FRIDAY, April 26, 2024
nationthailand

Siam Cement

Siam Cement

Preview 2Q16: Another solid quarter BUY

Siam Cement Plc (SCC) 
 
We estimate 2Q16F at Bt13.9bn, flat YoY and +2% QoQ, with a better chemical unit, weaker cement and building materials unit and a stable paper unit. SCC has underperformed the SET by 5% YTD, pricing in its slip in 2H16F earnings HoH (expenses for new cement plant in Myanmar in 3Q16 and cracker shutdown in 4Q16), though earnings will still grow YoY (healthy spreads and absence of non-recurring losses). Progress on bidding for infrastructure projects in 2H16 will be a price catalyst. Maintain BUY with SOTP PT of Bt600.  
 
Expect 2Q16F net profit of Bt13.9bn, flat YoY and +2% QoQ. The unchanged YoY earnings is due to the offset of a better chemical unit (gain on weak THB/US$ and higher equity income) for the softer cement and building materials unit (lower local prices and higher depreciation), with contribution from the paper unit little changed. 1H16 will account for 56% of our 2016F forecast (vs. 53% over the past five years).

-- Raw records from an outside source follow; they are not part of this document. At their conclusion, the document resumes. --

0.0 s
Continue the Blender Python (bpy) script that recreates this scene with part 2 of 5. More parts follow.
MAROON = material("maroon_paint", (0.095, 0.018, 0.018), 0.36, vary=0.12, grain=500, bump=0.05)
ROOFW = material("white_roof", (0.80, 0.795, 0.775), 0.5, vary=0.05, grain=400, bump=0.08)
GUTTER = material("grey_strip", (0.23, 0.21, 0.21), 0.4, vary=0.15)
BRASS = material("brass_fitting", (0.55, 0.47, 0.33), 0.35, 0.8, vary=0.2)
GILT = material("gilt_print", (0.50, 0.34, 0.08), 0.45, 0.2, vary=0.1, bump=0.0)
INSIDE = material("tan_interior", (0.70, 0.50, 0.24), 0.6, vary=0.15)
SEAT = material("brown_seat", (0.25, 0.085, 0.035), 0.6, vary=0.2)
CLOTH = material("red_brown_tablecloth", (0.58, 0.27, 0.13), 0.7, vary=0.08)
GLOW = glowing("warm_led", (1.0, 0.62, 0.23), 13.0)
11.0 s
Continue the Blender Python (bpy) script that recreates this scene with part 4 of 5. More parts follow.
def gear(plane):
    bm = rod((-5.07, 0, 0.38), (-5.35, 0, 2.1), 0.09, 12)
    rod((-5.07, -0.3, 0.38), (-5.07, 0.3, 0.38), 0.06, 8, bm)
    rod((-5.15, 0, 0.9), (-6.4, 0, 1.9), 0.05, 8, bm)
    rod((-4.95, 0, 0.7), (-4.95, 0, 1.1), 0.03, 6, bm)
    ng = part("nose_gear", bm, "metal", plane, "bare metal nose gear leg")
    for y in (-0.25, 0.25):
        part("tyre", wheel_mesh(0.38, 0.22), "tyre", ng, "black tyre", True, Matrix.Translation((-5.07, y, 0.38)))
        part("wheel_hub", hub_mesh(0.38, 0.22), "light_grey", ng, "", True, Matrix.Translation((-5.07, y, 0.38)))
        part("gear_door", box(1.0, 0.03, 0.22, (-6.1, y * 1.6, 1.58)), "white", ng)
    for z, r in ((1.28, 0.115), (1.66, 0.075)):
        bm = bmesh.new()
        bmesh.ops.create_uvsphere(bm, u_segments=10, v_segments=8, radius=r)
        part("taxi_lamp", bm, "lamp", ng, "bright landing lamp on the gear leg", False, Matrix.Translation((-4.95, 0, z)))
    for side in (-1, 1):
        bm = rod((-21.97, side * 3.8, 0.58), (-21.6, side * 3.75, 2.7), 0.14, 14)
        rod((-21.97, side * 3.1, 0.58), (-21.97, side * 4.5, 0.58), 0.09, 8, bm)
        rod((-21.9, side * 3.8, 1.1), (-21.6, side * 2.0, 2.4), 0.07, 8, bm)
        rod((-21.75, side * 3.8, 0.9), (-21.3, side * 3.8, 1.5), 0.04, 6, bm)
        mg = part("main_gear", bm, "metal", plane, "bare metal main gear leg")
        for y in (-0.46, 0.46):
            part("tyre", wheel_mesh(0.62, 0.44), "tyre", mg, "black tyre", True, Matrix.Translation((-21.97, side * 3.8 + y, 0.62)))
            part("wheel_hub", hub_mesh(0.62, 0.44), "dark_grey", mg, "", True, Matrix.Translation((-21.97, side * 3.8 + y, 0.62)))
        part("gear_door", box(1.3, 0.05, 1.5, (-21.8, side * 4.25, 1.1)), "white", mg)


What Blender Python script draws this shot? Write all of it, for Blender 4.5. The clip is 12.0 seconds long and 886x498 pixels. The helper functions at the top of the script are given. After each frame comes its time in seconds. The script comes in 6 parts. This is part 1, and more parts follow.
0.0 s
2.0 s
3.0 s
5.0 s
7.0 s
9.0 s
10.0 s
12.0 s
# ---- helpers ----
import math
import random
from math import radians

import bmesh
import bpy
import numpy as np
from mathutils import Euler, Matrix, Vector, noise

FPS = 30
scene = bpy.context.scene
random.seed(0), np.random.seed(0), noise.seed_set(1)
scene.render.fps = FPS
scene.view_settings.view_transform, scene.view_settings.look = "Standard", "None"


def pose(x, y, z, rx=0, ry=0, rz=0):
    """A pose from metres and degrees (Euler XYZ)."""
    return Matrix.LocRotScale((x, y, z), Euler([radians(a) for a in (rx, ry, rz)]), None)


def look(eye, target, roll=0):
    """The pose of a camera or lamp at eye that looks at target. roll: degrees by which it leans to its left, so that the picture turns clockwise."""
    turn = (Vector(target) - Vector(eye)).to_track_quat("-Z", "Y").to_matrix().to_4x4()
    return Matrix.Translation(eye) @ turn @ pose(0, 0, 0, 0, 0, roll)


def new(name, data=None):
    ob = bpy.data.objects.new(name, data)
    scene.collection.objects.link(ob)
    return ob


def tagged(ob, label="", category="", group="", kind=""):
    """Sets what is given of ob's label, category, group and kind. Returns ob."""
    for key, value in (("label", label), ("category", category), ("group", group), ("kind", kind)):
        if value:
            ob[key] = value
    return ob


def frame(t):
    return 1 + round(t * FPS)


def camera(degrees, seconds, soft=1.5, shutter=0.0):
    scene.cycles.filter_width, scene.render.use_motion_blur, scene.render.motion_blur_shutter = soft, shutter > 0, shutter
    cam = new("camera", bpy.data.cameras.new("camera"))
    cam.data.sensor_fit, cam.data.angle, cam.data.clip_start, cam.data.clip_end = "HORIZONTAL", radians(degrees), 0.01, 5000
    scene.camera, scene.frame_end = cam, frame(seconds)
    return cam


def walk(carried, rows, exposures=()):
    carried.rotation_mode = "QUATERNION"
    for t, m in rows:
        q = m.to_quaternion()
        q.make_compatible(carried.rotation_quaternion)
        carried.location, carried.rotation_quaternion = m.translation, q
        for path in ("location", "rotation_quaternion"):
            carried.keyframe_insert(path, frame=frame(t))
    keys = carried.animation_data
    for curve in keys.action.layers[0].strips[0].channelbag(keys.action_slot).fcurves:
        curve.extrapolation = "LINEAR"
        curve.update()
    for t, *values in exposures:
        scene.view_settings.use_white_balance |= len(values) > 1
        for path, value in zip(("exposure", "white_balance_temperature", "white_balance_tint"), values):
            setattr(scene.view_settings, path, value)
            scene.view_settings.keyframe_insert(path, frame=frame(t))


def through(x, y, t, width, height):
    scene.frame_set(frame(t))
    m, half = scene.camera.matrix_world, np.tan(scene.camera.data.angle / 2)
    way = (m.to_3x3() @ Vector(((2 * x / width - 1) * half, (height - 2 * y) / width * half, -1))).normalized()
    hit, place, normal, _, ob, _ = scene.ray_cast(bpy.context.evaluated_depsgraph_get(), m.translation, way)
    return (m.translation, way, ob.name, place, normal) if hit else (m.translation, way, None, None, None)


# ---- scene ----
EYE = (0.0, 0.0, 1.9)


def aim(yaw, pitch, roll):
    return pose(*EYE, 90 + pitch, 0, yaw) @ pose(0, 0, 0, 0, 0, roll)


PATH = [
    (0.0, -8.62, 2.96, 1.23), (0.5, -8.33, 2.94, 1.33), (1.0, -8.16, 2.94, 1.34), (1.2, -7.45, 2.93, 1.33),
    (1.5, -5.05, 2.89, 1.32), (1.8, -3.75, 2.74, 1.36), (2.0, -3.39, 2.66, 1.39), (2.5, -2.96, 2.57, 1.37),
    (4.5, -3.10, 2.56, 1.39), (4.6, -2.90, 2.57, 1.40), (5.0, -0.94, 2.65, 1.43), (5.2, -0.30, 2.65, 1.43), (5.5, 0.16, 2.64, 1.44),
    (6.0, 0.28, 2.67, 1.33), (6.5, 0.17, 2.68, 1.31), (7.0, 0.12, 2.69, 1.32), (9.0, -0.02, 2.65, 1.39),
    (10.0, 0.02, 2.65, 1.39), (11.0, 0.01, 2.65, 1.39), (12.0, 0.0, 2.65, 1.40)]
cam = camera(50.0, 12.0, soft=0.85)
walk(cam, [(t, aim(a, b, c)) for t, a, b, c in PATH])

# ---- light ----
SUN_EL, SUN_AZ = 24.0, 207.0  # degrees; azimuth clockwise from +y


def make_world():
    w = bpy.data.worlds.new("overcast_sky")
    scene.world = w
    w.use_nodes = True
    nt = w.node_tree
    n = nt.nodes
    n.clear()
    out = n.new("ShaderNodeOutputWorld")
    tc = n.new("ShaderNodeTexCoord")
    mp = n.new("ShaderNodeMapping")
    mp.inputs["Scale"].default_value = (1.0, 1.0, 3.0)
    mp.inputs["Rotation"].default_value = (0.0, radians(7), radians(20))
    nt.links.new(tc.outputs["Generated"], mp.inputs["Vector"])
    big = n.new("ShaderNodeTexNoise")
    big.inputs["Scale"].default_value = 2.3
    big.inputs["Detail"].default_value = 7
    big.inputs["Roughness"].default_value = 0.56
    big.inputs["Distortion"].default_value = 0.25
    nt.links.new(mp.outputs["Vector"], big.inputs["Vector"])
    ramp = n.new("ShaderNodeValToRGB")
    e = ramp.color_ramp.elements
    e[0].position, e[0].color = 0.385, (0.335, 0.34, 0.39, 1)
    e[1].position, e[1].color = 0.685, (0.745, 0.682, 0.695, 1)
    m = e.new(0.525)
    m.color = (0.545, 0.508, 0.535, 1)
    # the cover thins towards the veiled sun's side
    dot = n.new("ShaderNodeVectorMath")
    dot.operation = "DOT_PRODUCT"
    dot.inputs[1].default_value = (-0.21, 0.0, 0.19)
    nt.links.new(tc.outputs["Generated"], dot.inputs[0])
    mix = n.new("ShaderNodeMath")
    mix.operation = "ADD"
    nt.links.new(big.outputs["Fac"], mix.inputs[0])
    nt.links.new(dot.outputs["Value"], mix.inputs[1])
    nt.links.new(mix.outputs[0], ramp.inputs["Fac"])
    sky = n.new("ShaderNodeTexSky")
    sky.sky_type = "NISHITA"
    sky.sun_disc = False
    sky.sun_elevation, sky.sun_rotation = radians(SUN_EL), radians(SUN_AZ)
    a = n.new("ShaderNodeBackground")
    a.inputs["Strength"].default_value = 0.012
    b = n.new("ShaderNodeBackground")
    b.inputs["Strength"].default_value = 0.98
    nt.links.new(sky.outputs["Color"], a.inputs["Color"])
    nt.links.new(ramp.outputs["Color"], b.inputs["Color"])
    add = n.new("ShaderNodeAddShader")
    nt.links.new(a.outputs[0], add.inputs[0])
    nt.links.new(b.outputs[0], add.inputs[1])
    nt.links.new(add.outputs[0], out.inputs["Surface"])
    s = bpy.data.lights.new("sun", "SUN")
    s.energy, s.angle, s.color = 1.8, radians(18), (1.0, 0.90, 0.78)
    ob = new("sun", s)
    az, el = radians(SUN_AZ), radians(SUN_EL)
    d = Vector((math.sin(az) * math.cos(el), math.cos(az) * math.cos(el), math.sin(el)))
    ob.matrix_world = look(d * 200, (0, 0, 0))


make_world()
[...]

We estimate 1H16F DPS of Bt7.5. It will release results and announce dividend on July 27.
 
2Q16F highlights
 
- Chemical unit (62% of 2015 earnings): This will continue to be its most outstanding unit. We expect inventory gain of Bt400mn (vs. gain of Bt970mn in 2Q15 and loss of Bt300mn in 1Q16). Polyolefin and PVC volume will improve YoY but drop QoQ from seasonality and a 23-day VCM plant shutdown in 2Q16. Chemical spreads were mixed. PE-naphtha spread was US$743/ton (-8% YoY and flat QoQ) and PP-naphtha spread was US$680/ton (-13% YoY but +15% QoQ) from last year’s high base on global cracker turnarounds. PVC-EDC/ethylene spread was US$321/ton (+13% YoY and +6% QoQ) thanks to solid demand. After a 40% capacity debottlenecking in 4Q15, Chandra Asri (Indonesian cracker, 30% held by SCC) ramped up utilization to run at ~100% in 2Q16 (vs. 70-80% in 1Q16. The greater capacity and efficiency means higher equity income. 
 
- Cement and building materials unit (23% of 2015): This unit’s earnings will continue to soften. We expect local cement sales volume to rise 1.5% YoY in 2Q16F, backed by more government projects. Local building materials sales volume will slip, but less than the fall of 2-3% YoY seen in 1Q16. Local cement price have been stable QoQ but are down 5% YoY, while local building material prices are unchanged. We expect continued high depreciation from the startup of new cement plants in Cambodia and Indonesia in Oct-Nov 2015, as it will take six months to a year to ramp up production. 
 
- Paper unit (7% of 2015): We expect stable earnings YoY but a seasonal QoQ drop. 
 
2H16F earnings to soften HoH but up YoY. We expect 2H16F earnings to slip HoH from the additional depreciation expenses brought by the startup of a new cement plant in Myanmar in 3Q16 (+1.8mn tons, +7% to its capacity) and a 40-day ROC cracker shutdown in 4Q16. Healthy chemical spreads from better demand and supply together with the potential absence of inventory and FX loss of Bt3.6bn recorded in 3Q15 will support earnings growth YoY.